Disclaimer: “Me Before You” is not the type of book I would go out of my way to pick up off a bookshelf. I lost interest in Nicholas Sparks while I was a junior in high school after I realized he sets unrealistic relationship expectations in which both men and women are held to impossible standards. Since Sparks dominates the romance genre, I have rarely picked up any novels written by his contemporaries, including JoJo Moyes.
I could blame it on the recent passing of Valentine’s Day and my sentimentality, but I will own up to the real reason I chose to pick up the book described by the New York Times as provoking “tears that are redemptive, the opposite of gratuitous.” I saw the movie trailer on Facebook. Embarrassing, I know, but either way I feel I should warn people about what they are doing if they read this novel.
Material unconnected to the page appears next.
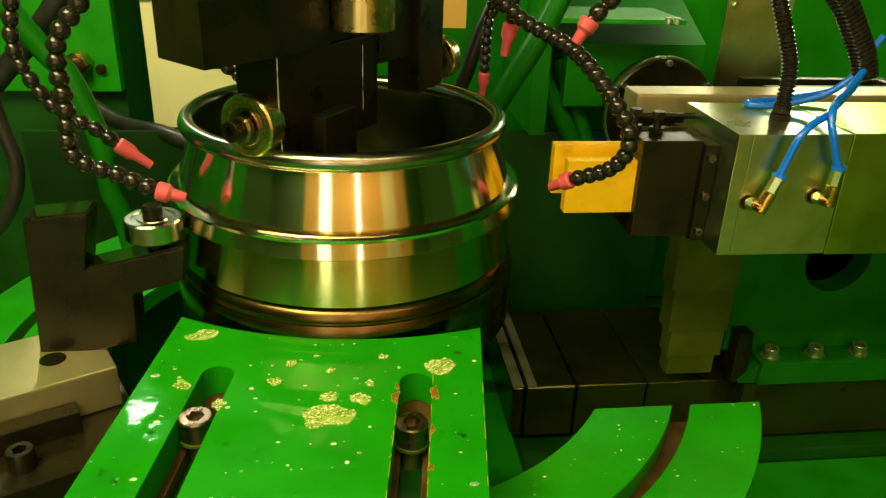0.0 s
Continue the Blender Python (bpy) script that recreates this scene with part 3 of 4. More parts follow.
def roller(parent, c, way, r, thick, stub=0.037, hub=0.42):
    """A ball bearing on a stub: its axis runs from c along way."""
    way = Vector(way).normalized()
    c = Vector(c)
    m = along(c - way * thick / 2, c + way)
    b = part("bearing", lathe([(r * 0.33, 0), (r * 0.66, 0), (r * 0.68, 0.0015), (r * 0.74, 0.0015), (r * 0.76, 0), (r - 0.002, 0), (r, 0.002), (r, thick - 0.002), (r - 0.002, thick), (r * 0.76, thick), (r * 0.74, thick - 0.0015), (r * 0.68, thick - 0.0015), (r * 0.66, thick), (r * 0.33, thick)], 56, m=m, closed=True), BEARING, parent, "steel ball bearing roller")
    part("spacer", rod(c - way * (thick / 2 + stub), c - way * (thick / 2 + 0.0005), r * hub, 32, 0.003), BLACKED, b)
    part("washer", rod(c - way * thick / 2, c + way * (thick / 2 + 0.003), r * 0.60, 32, 0.001), BOLT_STEEL, b)
    part("boss", rod(c + way * (thick / 2 + 0.0032), c + way * (thick / 2 + 0.013), r * 0.46, 32, 0.002), BOLT_STEEL, b)
    part("seal", lathe([(r * 0.682, 0.0008), (r * 0.738, 0.0008), (r * 0.738, thick - 0.0008), (r * 0.682, thick - 0.0008)], 48, m=m, closed=True), BROWN_STEEL, b, "dark bearing seal")
    part("screw", cap_mesh(r * 0.33, 0.012), BLACKED, b, at=along(c + way * (thick / 2 + 0.0132), c + way))
    return b


def roller_fixture():
    t = thing("roller_fixture", "blackened steel fixture with bearing rollers on the rim's lip", "fixture")
    # local frame: first axis towards the far end of the arm, second to its left
    o = Matrix.Translation((-0.065, -0.178, 0)) @ ALONG
    part("near_block", box(0.0, 0.192, 0.0, 0.055, 0.188, 0.299, 0.002, m=o), BLACKED, t)
    part("tongue_block", box(0.05, 0.112, -0.02, -0.0005, 0.172, 0.230, 0.003, m=o), BLACKED, t)
    part("riser", box(0.001, 0.190, 0.001, 0.054, 0.2995, 0.4015, 0.002, m=o), BLACKED, t)
    # highlight on the tongue's top edge, modelled as a pale rod
    part("edge_wear_glint", rod(o @ Vector((0.050, -0.0195, 0.2296)), o @ Vector((0.090, -0.0195, 0.2296)), 0.0007, 8), LIP_STEEL, t, "bright line for the edge's highlight")
    part("upper_arm", prism([(-0.121, -0.262), (-0.061, -0.195), (-0.014, -0.130), (-0.062, -0.050), (-0.172, -0.206)], 0.3025, 0.362, 0.002), BLACKED, t)
    part("cross_bar", box(0.1925, 0.2715, -0.004, 0.030, 0.262, 0.36, 0.002, m=o), BLACKED, t)
    part("far_block", box(0.272, 0.340, -0.014, 0.033, 0.212, 0.4015, 0.002, m=o), BLACKED, t)
    part("top_bridge", box(-0.02, 0.36, -0.05, 0.11, 0.402, 0.46, 0.003, m=o), BLACKED, t)
    part("press_shaft", lathe([(0, 0.317), (0.033, 0.317), (0.035, 0.319), (0.035, 0.4015), (0, 0.4015)], 48, m=pose(0.0195, -0.115, 0)), BEARING, t, "steel press shaft")
    roller(t, (-0.094, -0.170, 0.2295), (-0.52, -0.854, 0.0), 0.0325, 0.025)
    roller(t, (0.1310, 0.1290, 0.2430), E1, 0.0300, 0.022, 0.016, 0.45)
    return t


roller_fixture()


def side_roller():
    t = thing("side_roller", "blackened bracket with a vertical bearing roller against the rim", "roller bracket")
    m = pose(0, 0, 0, 90, 0, 0)
    shape = [(-0.356, -0.06), (-0.246, -0.036), (-0.2425, 0.027), (-0.1865, 0.043), (-0.181, 0.0845), (-0.290, 0.058), (-0.278, 0.126), (-0.345, 0.120)]
    part("bracket", prism(shape, 0.115, 0.155, 0.002, m=m), BLACKED, t)
    b = part("bearing", lathe([(0.012, 0.090), (0.030, 0.090), (0.032, 0.092), (0.032, 0.112), (0.030, 0.114), (0.024, 0.114), (0.023, 0.1125), (0.018, 0.1125), (0.017, 0.114), (0.012, 0.114)], 48, m=pose(-0.215, -0.135, 0), closed=True), LIP_STEEL, t, "steel ball bearing roller")
    part("screw", rod((-0.215, -0.135, 0.075), (-0.215, -0.135, 0.128), 0.011, 20, 0.002), BLACKED, b)
    for (x0, z0), (x1, z1) in (((-0.2885, 0.0590), (-0.1825, 0.0847)), ((-0.3435, 0.1207), (-0.2795, 0.1264))):
        part("oil_film", prism([(x0, z0), (x1, z1), (x1, z1 + 0.0012), (x0, z0 + 0.0012)], 0.117, 0.153, 0, m=m), OIL_FILM, t, "glossy oil film")
    turned = pose(-0.2608, -0.192, 0, 0, 0, 28)
    part("foot_block", box(-0.26, 0.0, 0.0, 0.120, -0.0955, -0.045, 0.003, m=turned), BLOCK_STEEL, t, "oily steel foot block")
    part("foot_bore", rod((-0.3362, -0.1716, -0.0449), (-0.3362, -0.1716, -0.0442), 0.014, 24), BLACKED, t, "dark counterbore")
    part("foot_plate", box(-0.295, 0.010, -0.091, 0.130, -0.1276, -0.0965, 0.003, m=turned), BLACKED, t)
    part("foot_step", box(-0.295, -0.048, -0.026, -0.002, -0.0964, -0.0712, 0.002, m=turned), BLACKED, t)
    cap_screw(0.0135, 0.0225, pose(-0.3336, -0.2931, -0.0964), t, mat=BLACKED)
    part("foot_pillar", box(-0.278, 0.0, -0.078, 0.104, -0.4195, -0.1286, 0.003, m=turned), DARK_GREEN, t)
    return t


side_roller()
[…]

“Me Before You” is not a love story in a way that you would expect. It is not happy; it’s depressing. So much so that you begin to question the morality of suicide. The book is properly weepy. The protagonist of the story is a quirky and likable 26-year-old girl named Lou who cannot keep a stable job after the café she’s been working at for years gets bought out.
Despite being unambitious, Lou is resourceful and manages to land a job on the rich side of her small English town, becoming a caregiver to the once vivacious Will Traynor, who is now a quadriplegic. You probably think you know where this is going, and you’re right, for the most part.
The novel is littered with the same type of emotional flim-flam that keeps enticing readers of the genre over and over. Will’s unimaginable situation challenges Lou to see a different perspective on the life she’s been given. He’s angry and malicious upon their first meeting, and Lou is unsure she is up to the task Will’s mother gives her of boosting his morale. Lou slowly uncovers why Will is so unwilling to make the best of the lot he’s been given— he was an adventurer who took what he could from life before being resigned to a wheelchair. In contrast, Lou has her entire life ahead of her and has made nothing of it.
Throughout the novel, the reader is enraptured by Lou’s exhausting efforts to prove to Will that his life is worth living. Without saying too much, the conclusion is a bittersweet one. I’m not entirely sure I’ll be picking up Moyes’s sequel “After You” anytime soon, but I don’t consider the novel to be a total waste of a weekend.
Moyes’ writing is average at best, but her storytelling is admirable. My one true complaint is that she uses the views of other characters in the novel as a crutch to push the story along. I would recommend this book to someone who just wants a good cry or is looking to feed his or her emotions. Beyond this, “Me Before You” is just another book of the genre—sad but inspirational.
The movie adaptation is set to premiere on June 3 and has a star-studded cast from the who’s who list of young British actors. Emilia Clarke from HBO’s “Game of Thrones” plays Lou and Sam Claflin from “The Hunger Games” trilogy plays Will. Along with Jenna Coleman from “Doctor Who” and Matthew Lewis from the “Harry Potter” series, the casting alone is enough for me to recommend the movie to any anglophile maybe as a “to see with mom” flick. Although the book didn’t do much to entice my tear ducts, I’m hoping the movie will turn me into the emotional train wreck promised by the book’s praising reviews.